Luckily, there is another path.
The road to Utopia
Imagine if no one had to fight tooth and claw just to survive. Imagine if even the poorest had a guarantee of food, shelter, health care, education, public transport and communications. Imagine if a house was a place to live, not a way to capture unearned gains from future generations.
What would people do, if they didn’t have to struggle so hard? Perhaps they’d nurture their talents, learn new skills, start new enterprises, and care for each other and the planet.
And what about the rich, who currently screw economic rent from essential services, what would they do? Perhaps they’d invest in those new enterprises, doing something for the whole country, like developing high-tech exports.

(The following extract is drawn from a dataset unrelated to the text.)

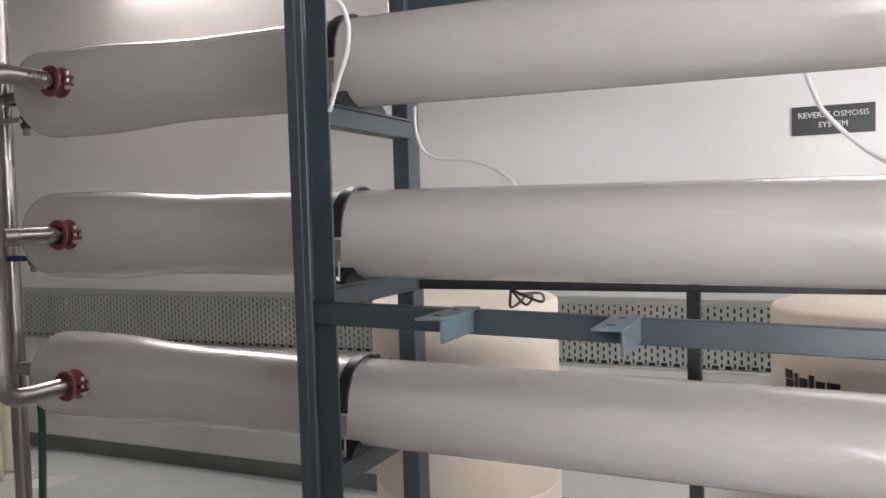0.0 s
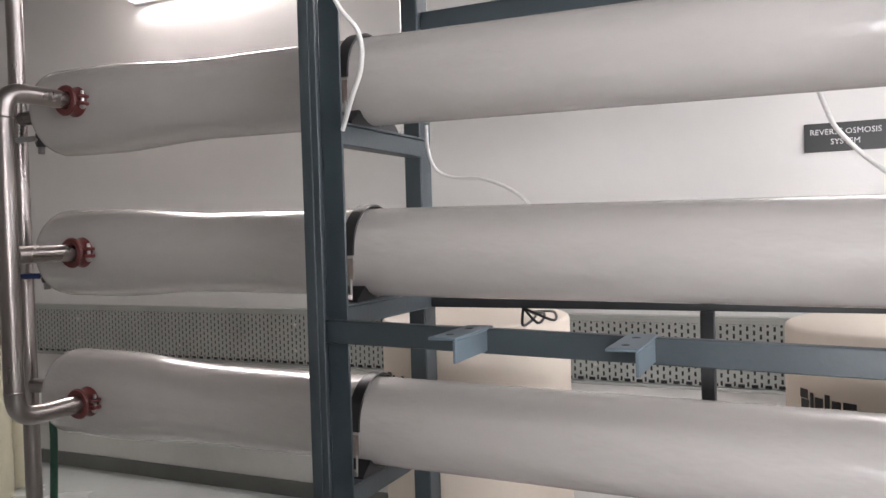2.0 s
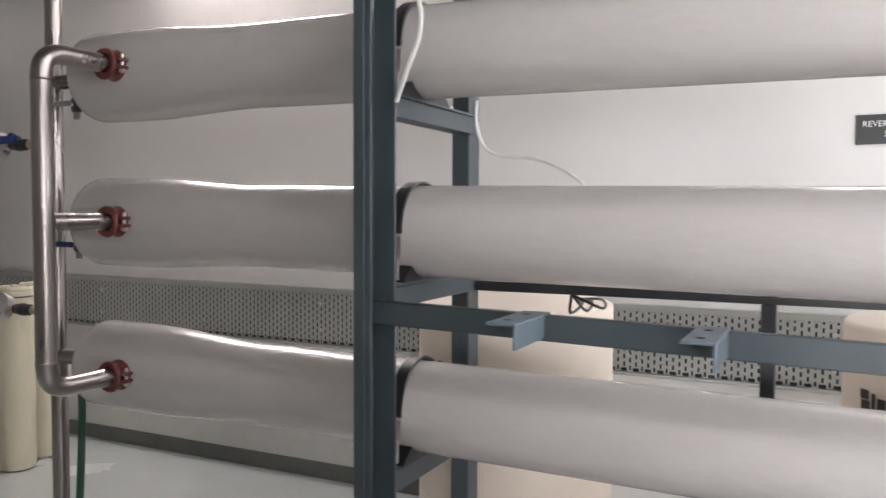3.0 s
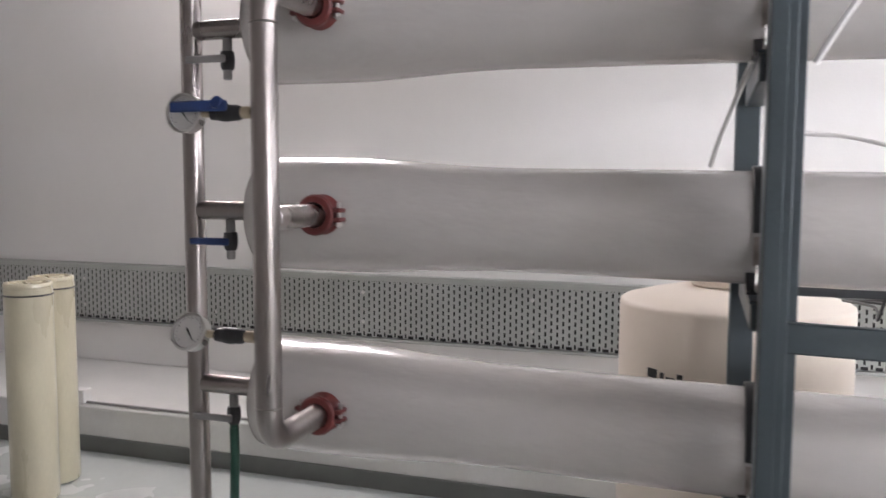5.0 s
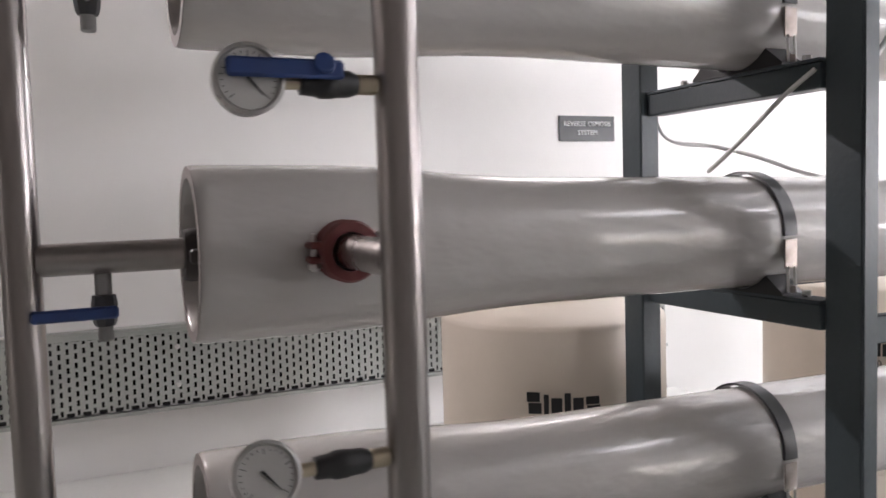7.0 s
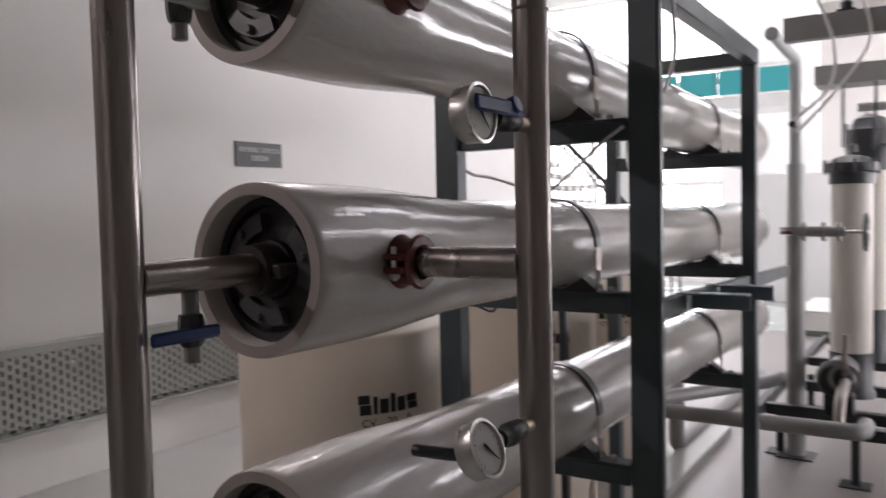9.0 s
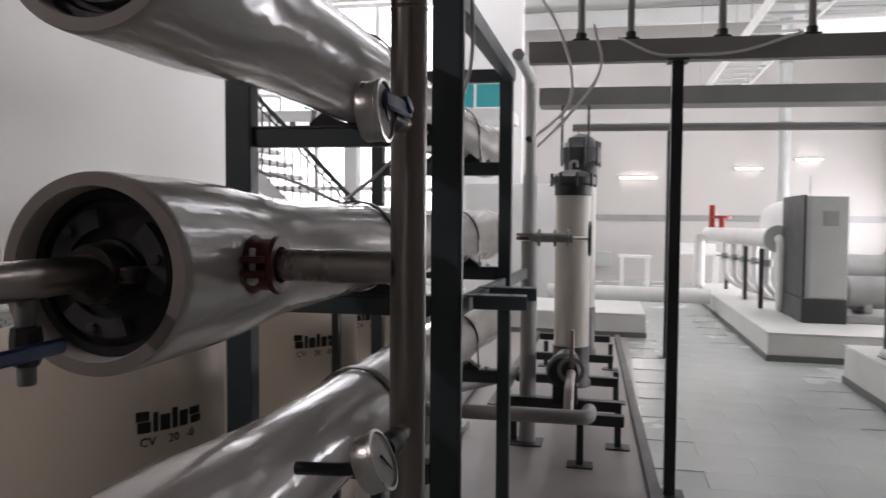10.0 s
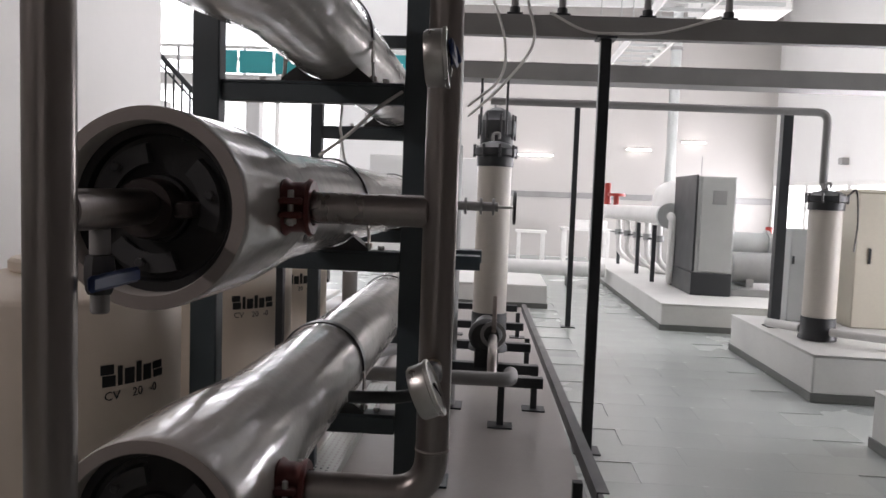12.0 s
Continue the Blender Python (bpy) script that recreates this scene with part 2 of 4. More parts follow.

Dreaming, say the neoliberals. It would never work.
But this is how it was at one time in Australia. And it persists in the strong social democracies of northern Europe. Smaller than us, with fewer natural advantages, they are managing well. Sweden’s economy, for example, is growing faster than ours. Yet Swedes work fewer hours.
They don’t have all the answers, but they do have some, including some we already knew, but appear to have forgotten. And yes, they pay more tax. Which just means they pay someone a living wage to look after their children or their aging parents, instead of paying a rich person to do it by screwing someone like themselves.
As in sport, cooperation on essentials is the foundation for excellence through benign competition.
Or we could keep shuffling along behind the US. A divided society of smug haves and resentful have-nots, with plummeting markers for health and longevity, and staggering numbers of poor living in worsening conditions. Of course, there would still be a few lucky winners.
So here we are, with our parliament in stalemate, wavering at the crossroads. One of the two paths leads out of the jungle. The other is a dead end. That’s where all the screeching is coming from. The kings of the jungle don’t want us to leave. They like it here.
The rest of us need to decide. Because the jungle is not going to civilise itself.